» **What the exercise asks**:
Take the lines from the one bearing "carried.keyframe_insert(path, frame=frame(t))" to the one bearing "# ---- scene", inclusive, and reproduce them exactly; include no other line.

Start Dataset content

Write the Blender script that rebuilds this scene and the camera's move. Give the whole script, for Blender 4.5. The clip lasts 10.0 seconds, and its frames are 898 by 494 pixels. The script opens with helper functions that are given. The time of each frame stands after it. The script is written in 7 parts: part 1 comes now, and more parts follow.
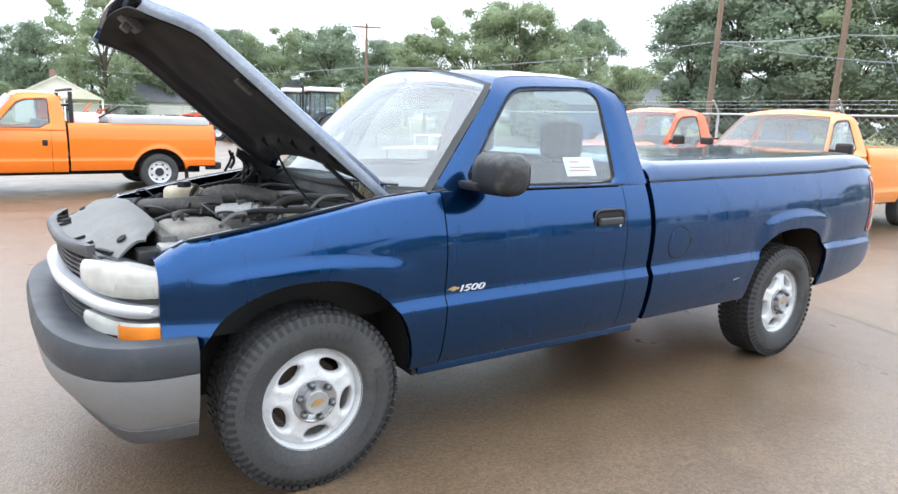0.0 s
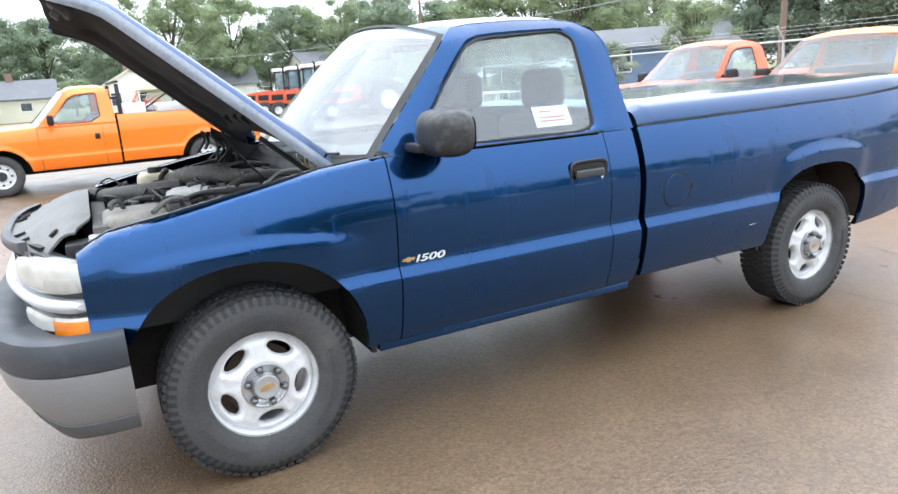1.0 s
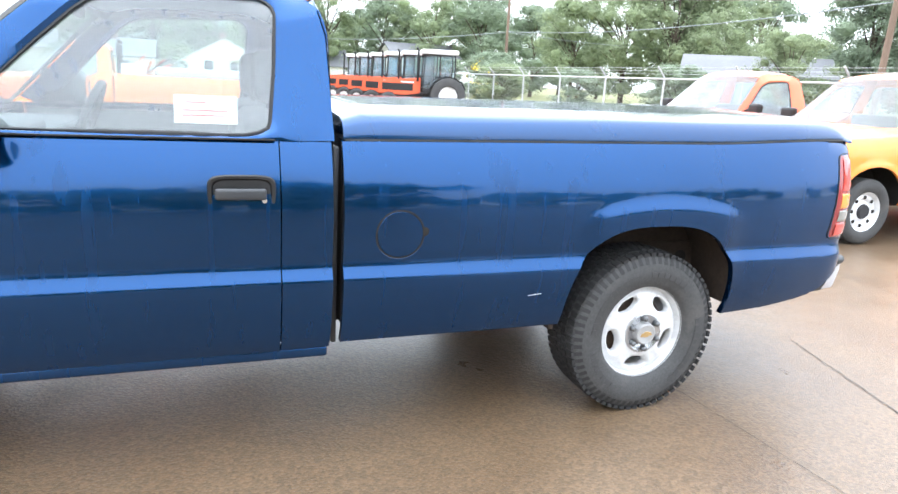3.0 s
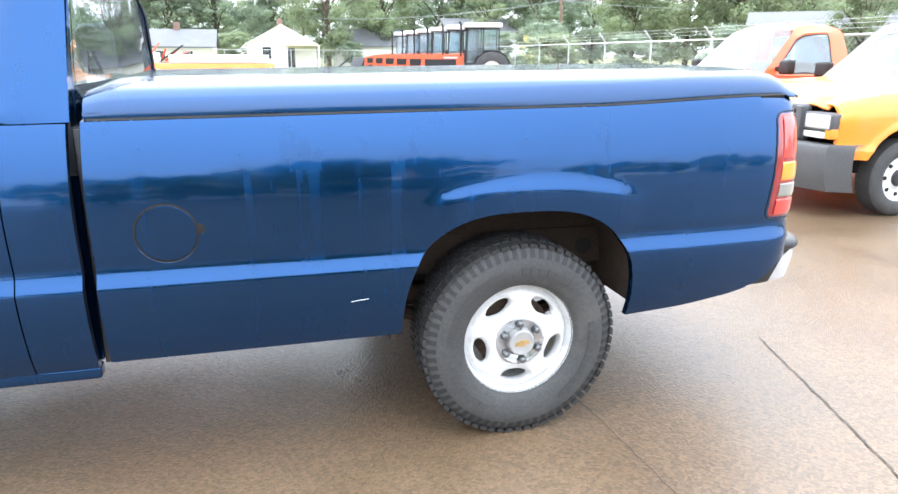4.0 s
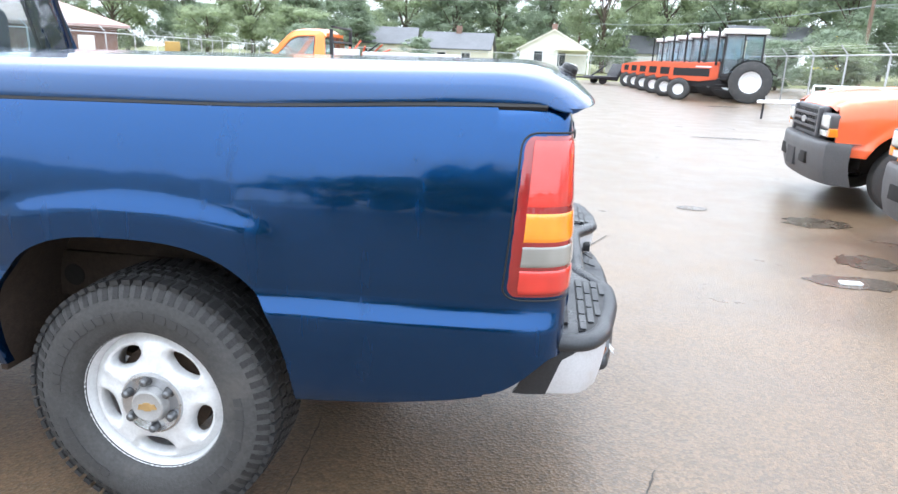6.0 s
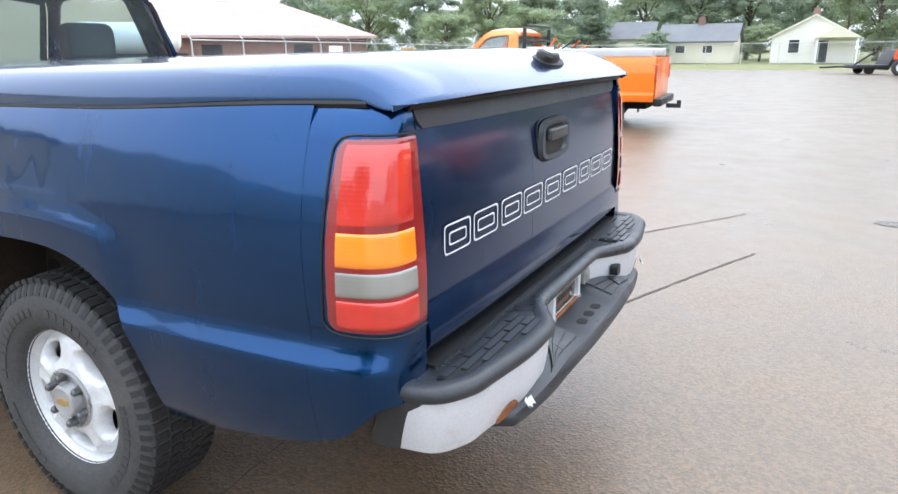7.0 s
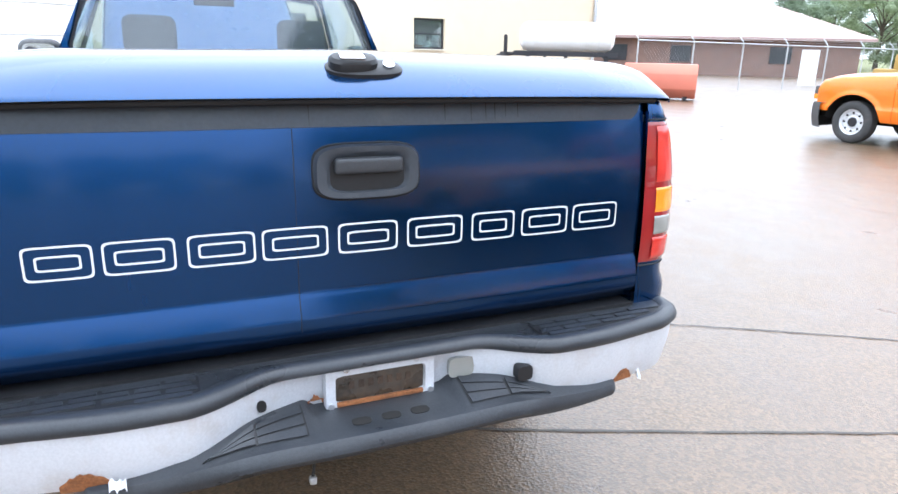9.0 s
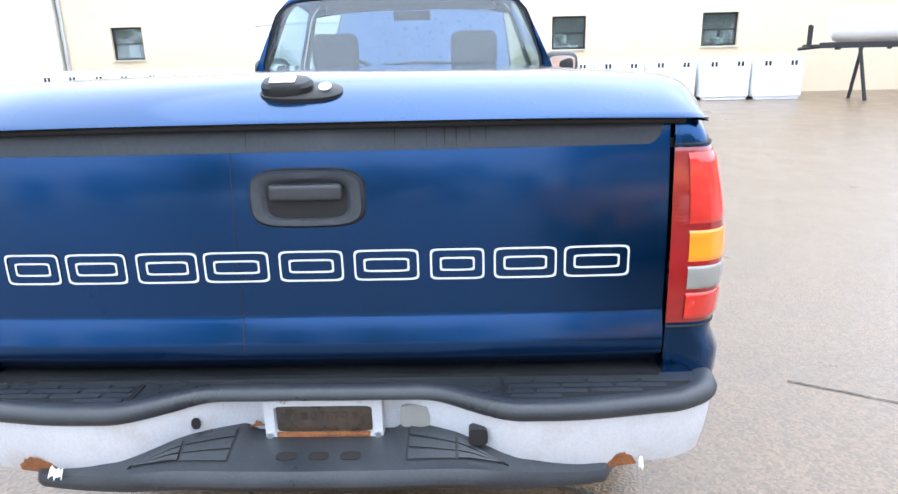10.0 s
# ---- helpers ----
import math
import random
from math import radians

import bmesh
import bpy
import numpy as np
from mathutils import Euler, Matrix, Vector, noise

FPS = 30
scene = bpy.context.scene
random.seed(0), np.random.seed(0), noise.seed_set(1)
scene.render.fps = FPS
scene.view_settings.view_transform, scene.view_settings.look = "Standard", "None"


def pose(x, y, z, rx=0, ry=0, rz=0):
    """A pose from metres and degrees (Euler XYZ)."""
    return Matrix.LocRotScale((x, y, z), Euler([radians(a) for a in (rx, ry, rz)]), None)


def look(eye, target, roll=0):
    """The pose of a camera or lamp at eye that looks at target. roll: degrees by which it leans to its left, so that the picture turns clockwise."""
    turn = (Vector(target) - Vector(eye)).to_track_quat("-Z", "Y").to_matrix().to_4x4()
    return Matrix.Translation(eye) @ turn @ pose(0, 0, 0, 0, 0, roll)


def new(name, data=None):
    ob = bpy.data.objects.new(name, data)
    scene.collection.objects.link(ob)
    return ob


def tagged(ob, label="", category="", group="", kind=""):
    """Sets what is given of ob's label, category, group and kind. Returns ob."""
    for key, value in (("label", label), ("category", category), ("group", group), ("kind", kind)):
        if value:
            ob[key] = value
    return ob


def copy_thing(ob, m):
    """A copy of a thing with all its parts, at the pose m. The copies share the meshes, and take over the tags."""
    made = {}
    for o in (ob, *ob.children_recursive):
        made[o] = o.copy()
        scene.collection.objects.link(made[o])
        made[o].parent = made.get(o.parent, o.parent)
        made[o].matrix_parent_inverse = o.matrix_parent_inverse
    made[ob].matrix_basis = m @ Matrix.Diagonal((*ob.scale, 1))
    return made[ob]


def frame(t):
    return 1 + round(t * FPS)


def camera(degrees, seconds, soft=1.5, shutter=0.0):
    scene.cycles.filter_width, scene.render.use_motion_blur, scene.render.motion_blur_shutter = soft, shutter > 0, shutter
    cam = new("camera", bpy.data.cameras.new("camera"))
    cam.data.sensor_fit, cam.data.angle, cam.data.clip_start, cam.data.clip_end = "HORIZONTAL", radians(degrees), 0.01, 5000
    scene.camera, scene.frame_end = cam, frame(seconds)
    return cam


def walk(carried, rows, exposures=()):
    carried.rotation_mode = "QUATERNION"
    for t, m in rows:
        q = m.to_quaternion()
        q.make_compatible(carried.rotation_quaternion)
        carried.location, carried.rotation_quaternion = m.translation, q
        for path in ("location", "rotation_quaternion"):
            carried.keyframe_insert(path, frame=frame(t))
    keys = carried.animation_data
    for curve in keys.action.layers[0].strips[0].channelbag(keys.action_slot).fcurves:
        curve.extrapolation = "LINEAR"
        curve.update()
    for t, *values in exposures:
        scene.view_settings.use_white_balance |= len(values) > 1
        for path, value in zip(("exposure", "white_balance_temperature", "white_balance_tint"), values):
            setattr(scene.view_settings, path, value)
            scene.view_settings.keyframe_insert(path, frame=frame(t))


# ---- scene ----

cam = camera(67.3, 10.0)
PATH = [
    (0, (-1.011, -3.388, 1.533), (0.085, -1.757, 1.161), 1.8),
    (0.5, (-0.809, -3.446, 1.523), (0.194, -1.76, 1.134), -1.3),
    (1, (-0.459, -3.488, 1.515), (0.43, -1.763, 1.032), -3.7),
    (1.5, (-0.03, -3.392, 1.507), (0.819, -1.659, 0.981), -3.7),
    (2, (0.433, -3.434, 1.476), (1.217, -1.654, 1.01), -1.2),
    (2.5, (0.95, -3.431, 1.455), (1.699, -1.653, 0.927), 3.1),
    (2.7, (1.154, -3.403, 1.465), (1.9, -1.604, 1.011), 3.5),
    (3.8, (2.301, -3.235, 1.406), (2.788, -1.383, 0.83), 0.1),
    (4, (2.499, -3.156, 1.418), (2.992, -1.296, 0.872), 0.3),
    (4.5, (3.017, -3.049, 1.394), (3.32, -1.139, 0.881), 0.3),
    (5, (3.515, -2.889, 1.38), (3.734, -0.983, 0.814), 1.6),
    (5.2, (3.715, -2.807, 1.385), (3.91, -0.893, 0.838), 2.1),
    (6.3, (4.693, -2.435, 1.394), (4.296, -0.554, 0.842), 2.6),
    (6.5, (4.842, -2.303, 1.411), (4.398, -0.438, 0.841), 3.2),
    (7, (5.238, -2.018, 1.376), (4.334, -0.323, 0.82), -0.5),
    (7.5, (5.526, -1.674, 1.379), (4.407, -0.124, 0.792), 1.5),
    (8, (5.73, -1.275, 1.398), (4.398, 0.089, 0.793), -0.1),
    (8.5, (5.987, -0.878, 1.407), (4.376, 0.138, 0.798), 0.4),
    (9, (6.038, -0.449, 1.394), (4.281, 0.322, 0.831), 1.3),
    (9.5, (6.058, -0.036, 1.403), (4.16, 0.285, 0.862), -1.3),
    (10, (6.002, 0.353, 1.426), (4.082, 0.302, 0.867), -1.4),
]
walk(cam, [(t, look(eye, target, roll)) for t, eye, target, roll in PATH],
     exposures=[(0, 0.44, 6000, 10), (2.2, 0.90, 6020, 10), (4, 1.22, 6000, 10), (5, 0.98, 5850, 10), (6.5, 0.62, 5880, 10), (7.2, 0.43, 5880, 10), (8, 0.58, 5760, 10), (10, 0.76, 5620, 10)])


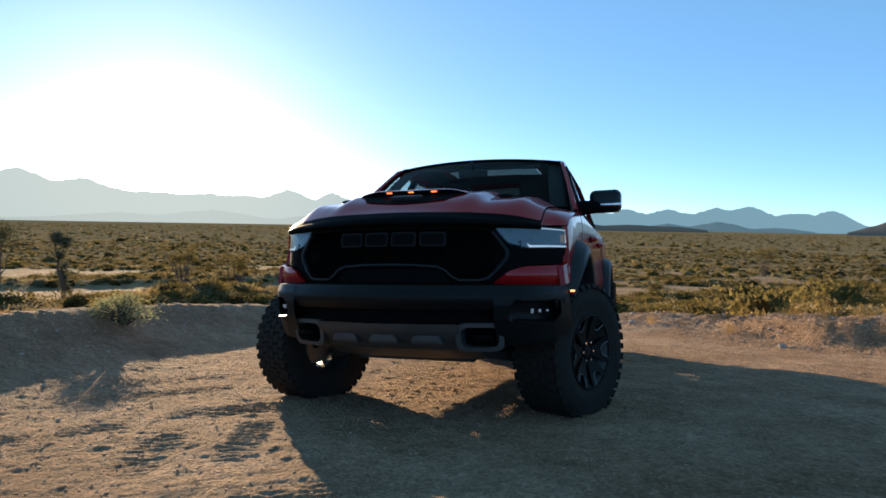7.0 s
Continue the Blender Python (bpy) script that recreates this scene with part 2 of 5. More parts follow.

End Dataset content

» **Worked solution**:
            carried.keyframe_insert(path, frame=frame(t))
    keys = carried.animation_data
    for curve in keys.action.layers[0].strips[0].channelbag(keys.action_slot).fcurves:
        curve.extrapolation = "LINEAR"
        curve.update()
    for t, *values in exposures:
        scene.view_settings.use_white_balance |= len(values) > 1
        for path, value in zip(("exposure", "white_balance_temperature", "white_balance_tint"), values):
            setattr(scene.view_settings, path, value)
            scene.view_settings.keyframe_insert(path, frame=frame(t))


# ---- scene ----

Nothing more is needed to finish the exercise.